YOUR INSTRUCTIONS
The listing below contains a span that opens with the line containing "8. This part finishes the script." and closes with the line containing "boxes(*[(-0.1, 0.1 +". Return that span exactly.

GIVEN INFORMATION
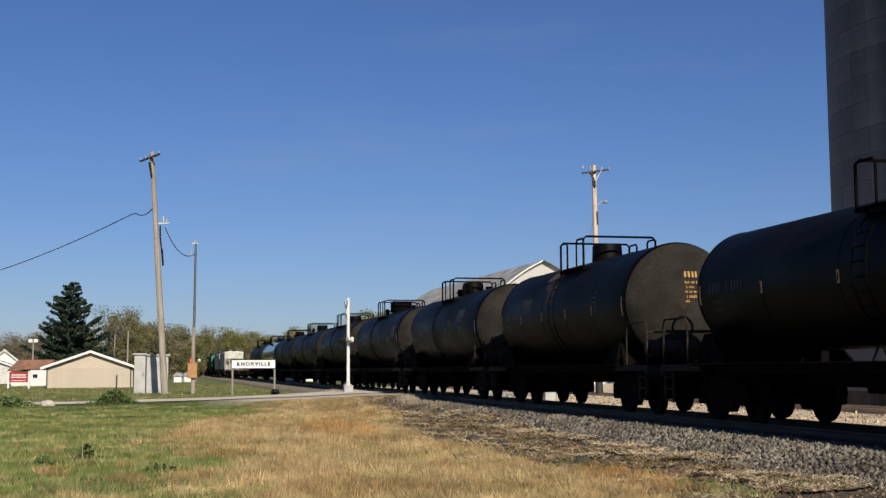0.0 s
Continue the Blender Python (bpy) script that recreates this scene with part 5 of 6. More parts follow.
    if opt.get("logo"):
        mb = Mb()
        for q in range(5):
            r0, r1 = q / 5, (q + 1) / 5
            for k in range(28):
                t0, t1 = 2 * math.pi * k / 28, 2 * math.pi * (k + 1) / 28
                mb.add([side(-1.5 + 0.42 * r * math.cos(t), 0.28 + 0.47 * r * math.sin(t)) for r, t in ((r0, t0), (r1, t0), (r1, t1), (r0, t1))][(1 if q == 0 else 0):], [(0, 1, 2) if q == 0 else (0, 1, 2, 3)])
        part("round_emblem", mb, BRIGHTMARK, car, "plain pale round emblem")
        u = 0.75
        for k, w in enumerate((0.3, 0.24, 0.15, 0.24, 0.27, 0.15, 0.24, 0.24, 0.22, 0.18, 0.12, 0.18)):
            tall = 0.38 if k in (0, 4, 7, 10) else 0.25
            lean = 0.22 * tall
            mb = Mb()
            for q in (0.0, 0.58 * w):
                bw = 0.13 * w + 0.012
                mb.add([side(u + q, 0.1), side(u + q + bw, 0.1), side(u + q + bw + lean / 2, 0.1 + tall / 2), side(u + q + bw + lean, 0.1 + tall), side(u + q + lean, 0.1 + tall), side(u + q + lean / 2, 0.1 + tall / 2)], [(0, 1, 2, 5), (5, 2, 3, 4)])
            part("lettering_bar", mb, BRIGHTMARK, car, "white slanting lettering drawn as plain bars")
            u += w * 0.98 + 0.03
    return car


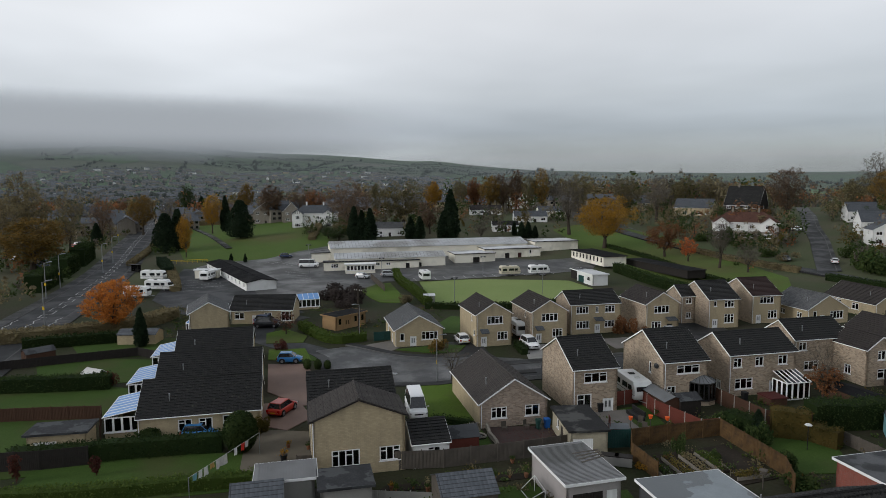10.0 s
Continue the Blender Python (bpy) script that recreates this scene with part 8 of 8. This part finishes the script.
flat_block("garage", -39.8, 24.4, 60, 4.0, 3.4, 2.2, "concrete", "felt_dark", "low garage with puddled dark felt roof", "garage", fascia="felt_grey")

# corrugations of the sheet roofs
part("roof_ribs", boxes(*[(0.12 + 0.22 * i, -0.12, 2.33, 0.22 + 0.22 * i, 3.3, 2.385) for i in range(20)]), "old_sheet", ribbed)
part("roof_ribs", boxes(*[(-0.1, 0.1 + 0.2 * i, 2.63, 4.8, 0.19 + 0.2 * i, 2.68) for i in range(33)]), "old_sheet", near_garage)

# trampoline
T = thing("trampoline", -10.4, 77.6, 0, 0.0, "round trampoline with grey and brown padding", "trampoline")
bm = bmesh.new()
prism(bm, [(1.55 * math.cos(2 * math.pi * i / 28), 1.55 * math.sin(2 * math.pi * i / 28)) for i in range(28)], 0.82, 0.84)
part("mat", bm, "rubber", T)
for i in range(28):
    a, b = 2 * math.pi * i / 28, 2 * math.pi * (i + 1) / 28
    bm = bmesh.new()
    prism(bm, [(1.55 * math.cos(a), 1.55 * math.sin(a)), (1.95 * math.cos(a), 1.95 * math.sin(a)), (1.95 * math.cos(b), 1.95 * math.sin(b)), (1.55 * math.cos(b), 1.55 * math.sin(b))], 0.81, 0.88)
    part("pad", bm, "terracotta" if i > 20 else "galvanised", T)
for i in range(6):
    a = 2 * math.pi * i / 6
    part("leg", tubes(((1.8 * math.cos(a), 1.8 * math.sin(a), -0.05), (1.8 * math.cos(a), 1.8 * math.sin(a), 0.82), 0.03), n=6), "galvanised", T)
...
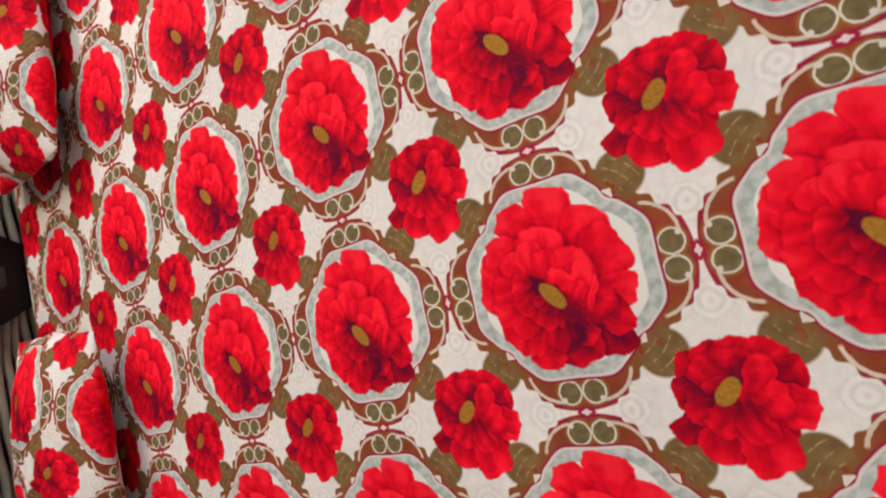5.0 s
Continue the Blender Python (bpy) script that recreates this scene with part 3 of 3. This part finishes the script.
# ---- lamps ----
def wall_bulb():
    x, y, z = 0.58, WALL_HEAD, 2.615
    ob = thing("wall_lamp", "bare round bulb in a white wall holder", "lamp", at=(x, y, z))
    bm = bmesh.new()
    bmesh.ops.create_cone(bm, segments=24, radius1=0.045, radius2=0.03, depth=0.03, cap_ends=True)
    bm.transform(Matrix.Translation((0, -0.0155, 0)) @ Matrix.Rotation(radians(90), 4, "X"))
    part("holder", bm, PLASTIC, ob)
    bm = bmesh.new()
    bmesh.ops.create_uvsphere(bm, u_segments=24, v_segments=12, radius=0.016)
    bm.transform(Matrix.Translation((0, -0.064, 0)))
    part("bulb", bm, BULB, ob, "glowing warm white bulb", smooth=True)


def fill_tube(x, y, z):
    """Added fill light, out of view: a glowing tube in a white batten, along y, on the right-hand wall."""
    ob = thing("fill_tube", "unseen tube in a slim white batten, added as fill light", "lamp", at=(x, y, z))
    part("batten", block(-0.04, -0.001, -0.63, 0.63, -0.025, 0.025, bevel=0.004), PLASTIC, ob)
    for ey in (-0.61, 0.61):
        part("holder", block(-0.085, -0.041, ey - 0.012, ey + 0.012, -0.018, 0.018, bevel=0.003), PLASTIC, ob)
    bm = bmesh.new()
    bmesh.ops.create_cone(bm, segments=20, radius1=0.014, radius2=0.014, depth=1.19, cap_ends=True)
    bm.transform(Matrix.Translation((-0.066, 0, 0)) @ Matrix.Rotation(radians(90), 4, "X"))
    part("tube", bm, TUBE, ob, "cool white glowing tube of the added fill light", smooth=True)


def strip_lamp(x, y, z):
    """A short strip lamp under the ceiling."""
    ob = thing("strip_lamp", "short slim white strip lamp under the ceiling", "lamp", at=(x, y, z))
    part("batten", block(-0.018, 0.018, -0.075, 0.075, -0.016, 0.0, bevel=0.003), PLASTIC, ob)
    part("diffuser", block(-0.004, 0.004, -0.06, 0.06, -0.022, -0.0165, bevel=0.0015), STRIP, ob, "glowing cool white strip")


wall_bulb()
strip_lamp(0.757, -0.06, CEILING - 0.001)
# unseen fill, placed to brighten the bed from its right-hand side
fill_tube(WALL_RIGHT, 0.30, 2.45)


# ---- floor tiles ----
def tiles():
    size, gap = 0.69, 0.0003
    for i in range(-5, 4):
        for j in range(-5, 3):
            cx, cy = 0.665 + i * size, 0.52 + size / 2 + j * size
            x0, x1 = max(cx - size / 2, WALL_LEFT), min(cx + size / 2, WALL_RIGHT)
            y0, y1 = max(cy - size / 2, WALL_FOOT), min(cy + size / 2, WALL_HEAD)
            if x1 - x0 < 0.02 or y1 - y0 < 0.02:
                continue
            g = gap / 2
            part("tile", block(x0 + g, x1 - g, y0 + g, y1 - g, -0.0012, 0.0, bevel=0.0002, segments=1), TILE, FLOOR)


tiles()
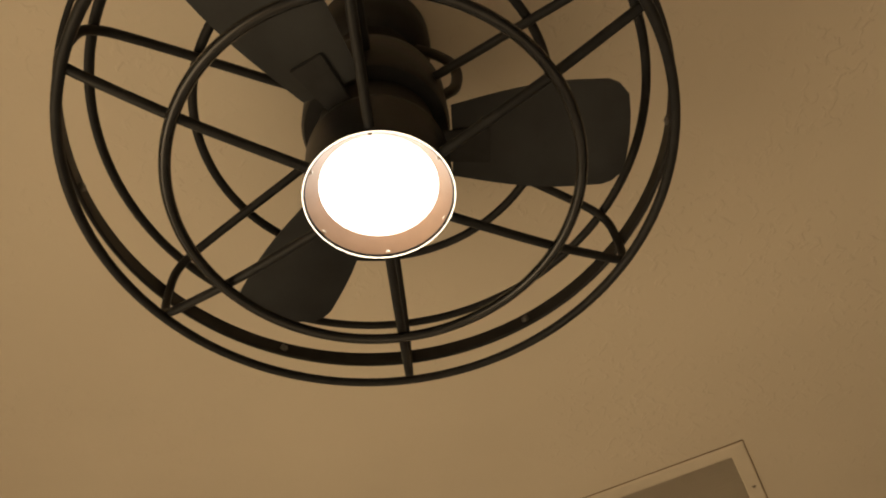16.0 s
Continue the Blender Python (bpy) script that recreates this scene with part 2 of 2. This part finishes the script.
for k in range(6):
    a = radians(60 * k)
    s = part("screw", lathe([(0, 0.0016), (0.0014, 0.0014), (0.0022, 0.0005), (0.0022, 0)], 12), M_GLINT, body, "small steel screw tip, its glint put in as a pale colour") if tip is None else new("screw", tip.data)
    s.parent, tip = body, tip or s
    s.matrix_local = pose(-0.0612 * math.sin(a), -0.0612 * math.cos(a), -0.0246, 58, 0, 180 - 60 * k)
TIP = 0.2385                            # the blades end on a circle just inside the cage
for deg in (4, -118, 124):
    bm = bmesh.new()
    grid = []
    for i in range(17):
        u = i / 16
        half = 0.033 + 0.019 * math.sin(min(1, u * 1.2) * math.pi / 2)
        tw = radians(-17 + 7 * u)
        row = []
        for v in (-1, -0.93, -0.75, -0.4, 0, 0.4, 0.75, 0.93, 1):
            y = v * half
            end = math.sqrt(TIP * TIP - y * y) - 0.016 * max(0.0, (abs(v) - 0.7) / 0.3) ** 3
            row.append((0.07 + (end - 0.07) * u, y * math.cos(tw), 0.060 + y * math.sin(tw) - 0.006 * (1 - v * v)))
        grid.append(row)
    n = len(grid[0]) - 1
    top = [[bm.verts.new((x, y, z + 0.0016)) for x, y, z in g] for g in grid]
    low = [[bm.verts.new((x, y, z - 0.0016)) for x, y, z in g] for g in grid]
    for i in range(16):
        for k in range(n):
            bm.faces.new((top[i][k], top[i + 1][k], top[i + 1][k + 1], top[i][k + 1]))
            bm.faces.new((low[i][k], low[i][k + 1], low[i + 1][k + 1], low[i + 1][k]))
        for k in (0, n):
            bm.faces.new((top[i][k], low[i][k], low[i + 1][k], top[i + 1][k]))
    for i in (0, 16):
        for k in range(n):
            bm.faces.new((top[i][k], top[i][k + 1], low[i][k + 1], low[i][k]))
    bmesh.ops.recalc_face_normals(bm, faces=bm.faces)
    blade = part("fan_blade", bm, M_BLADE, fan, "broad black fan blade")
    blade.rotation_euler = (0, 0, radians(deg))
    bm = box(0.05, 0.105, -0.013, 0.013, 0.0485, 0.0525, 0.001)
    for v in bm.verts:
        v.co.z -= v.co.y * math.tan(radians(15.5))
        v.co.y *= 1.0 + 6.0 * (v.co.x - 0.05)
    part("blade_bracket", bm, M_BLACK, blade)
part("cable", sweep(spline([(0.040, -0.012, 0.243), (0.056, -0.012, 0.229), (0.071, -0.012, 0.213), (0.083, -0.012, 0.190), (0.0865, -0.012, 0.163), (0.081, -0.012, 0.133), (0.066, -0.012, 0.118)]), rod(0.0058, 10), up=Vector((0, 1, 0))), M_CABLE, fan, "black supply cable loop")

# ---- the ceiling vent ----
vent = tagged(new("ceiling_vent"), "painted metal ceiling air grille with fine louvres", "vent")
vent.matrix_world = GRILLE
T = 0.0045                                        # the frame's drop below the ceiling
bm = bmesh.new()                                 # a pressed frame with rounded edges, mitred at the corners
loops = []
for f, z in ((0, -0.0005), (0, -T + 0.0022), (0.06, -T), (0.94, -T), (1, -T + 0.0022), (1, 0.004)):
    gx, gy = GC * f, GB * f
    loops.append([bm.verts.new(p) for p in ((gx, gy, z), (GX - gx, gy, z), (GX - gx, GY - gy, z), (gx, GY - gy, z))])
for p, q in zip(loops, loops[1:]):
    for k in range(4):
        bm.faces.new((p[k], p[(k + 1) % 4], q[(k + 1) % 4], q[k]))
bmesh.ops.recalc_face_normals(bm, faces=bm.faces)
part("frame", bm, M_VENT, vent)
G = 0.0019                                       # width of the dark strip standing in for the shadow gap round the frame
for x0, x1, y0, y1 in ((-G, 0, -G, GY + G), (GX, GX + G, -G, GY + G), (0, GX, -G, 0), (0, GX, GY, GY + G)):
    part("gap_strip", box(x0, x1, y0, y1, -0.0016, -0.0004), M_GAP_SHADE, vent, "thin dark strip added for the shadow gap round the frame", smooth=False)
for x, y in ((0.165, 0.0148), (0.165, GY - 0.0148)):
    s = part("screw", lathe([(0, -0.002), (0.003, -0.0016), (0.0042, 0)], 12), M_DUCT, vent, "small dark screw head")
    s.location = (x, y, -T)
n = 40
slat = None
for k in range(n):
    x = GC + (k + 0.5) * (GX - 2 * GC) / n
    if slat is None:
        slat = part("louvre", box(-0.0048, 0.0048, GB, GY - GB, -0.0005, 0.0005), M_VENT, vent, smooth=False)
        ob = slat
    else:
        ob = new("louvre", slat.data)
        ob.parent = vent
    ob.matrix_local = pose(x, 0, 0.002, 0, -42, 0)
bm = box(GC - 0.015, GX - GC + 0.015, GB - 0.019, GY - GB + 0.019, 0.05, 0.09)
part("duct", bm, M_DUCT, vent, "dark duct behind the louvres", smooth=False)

RESULT OF THIS EXERCISE
Continue the Blender Python (bpy) script that recreates this scene with part 8 of 8. This part finishes the script.
flat_block("garage", -39.8, 24.4, 60, 4.0, 3.4, 2.2, "concrete", "felt_dark", "low garage with puddled dark felt roof", "garage", fascia="felt_grey")

# corrugations of the sheet roofs
part("roof_ribs", boxes(*[(0.12 + 0.22 * i, -0.12, 2.33, 0.22 + 0.22 * i, 3.3, 2.385) for i in range(20)]), "old_sheet", ribbed)
part("roof_ribs", boxes(*[(-0.1, 0.1 + 0.2 * i, 2.63, 4.8, 0.19 + 0.2 * i, 2.68) for i in range(33)]), "old_sheet", near_garage)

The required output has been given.